Ceci résulte en un album âpre et granuleux, aux compositions plus virulentes, voire vindicatrices (« Everyday they torture us, they torture us and say : nothing stays together. Breaking everybody’s heart, taking everyone appart » sur « Everybody’ s Song »). Et là où l’on avait l’habitude d’entendre Low utiliser le silence et les espaces vides, on se fait surprendre par l’ampleur sonore, on se fait réveiller par le souffle et les crachotements des amplis à lampes allumés depuis des heures.

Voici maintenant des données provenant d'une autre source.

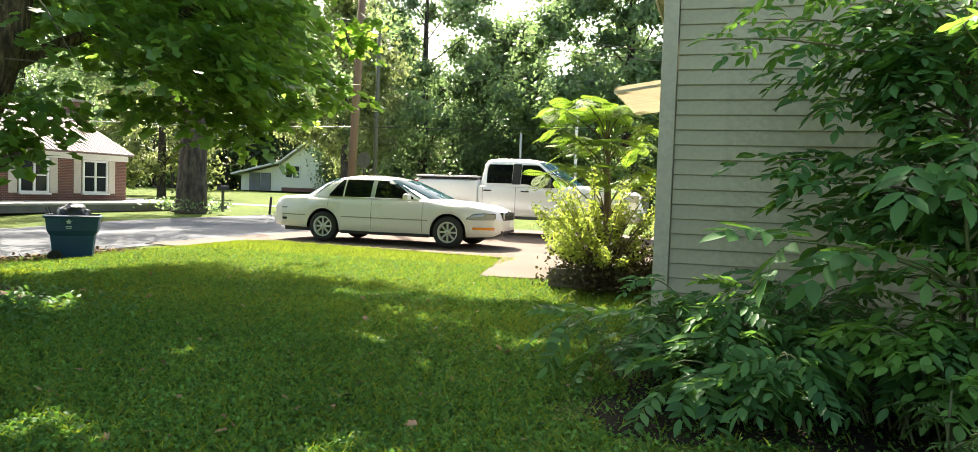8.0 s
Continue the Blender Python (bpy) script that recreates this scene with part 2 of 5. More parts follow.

Ce disque, et surtout cette production, aurait pu faire école tant ils repoussent les limites du « beau » son. Jamais rien n’a autant grouillé et râpé en même temps, et cela, tout en laissant la beauté s’échapper des mélodies limpides du trio. Car la force du groupe est toujours là : ses mélodies, ses harmonies à tomber par-dessus le bastingage, ses prises d’otage de nos cœurs sont tout simplement propulsées à l’étage supérieur. L’impact n’en est que plus sidérant. (Et certains ne s’y sont pas trompés, puisque le festival Primavera Sound de Barcelone, grand messe indé européenne, a programmé cette année une performance exceptionnelle du groupe jouant The Great Destroyer dans son intégralité.)

Dans sa dynamique de remise en question, Low s’interroge non seulement sur sa musique, mais également sur la musique en tant que nécessité pour un musicien (« Death Of A Salesman ») et ses conséquences (« When I Go Deaf »). Une chose est certaine après cela : les bourdonnements et autres acouphènes seront à jamais mélodieux et emplis d’humanité.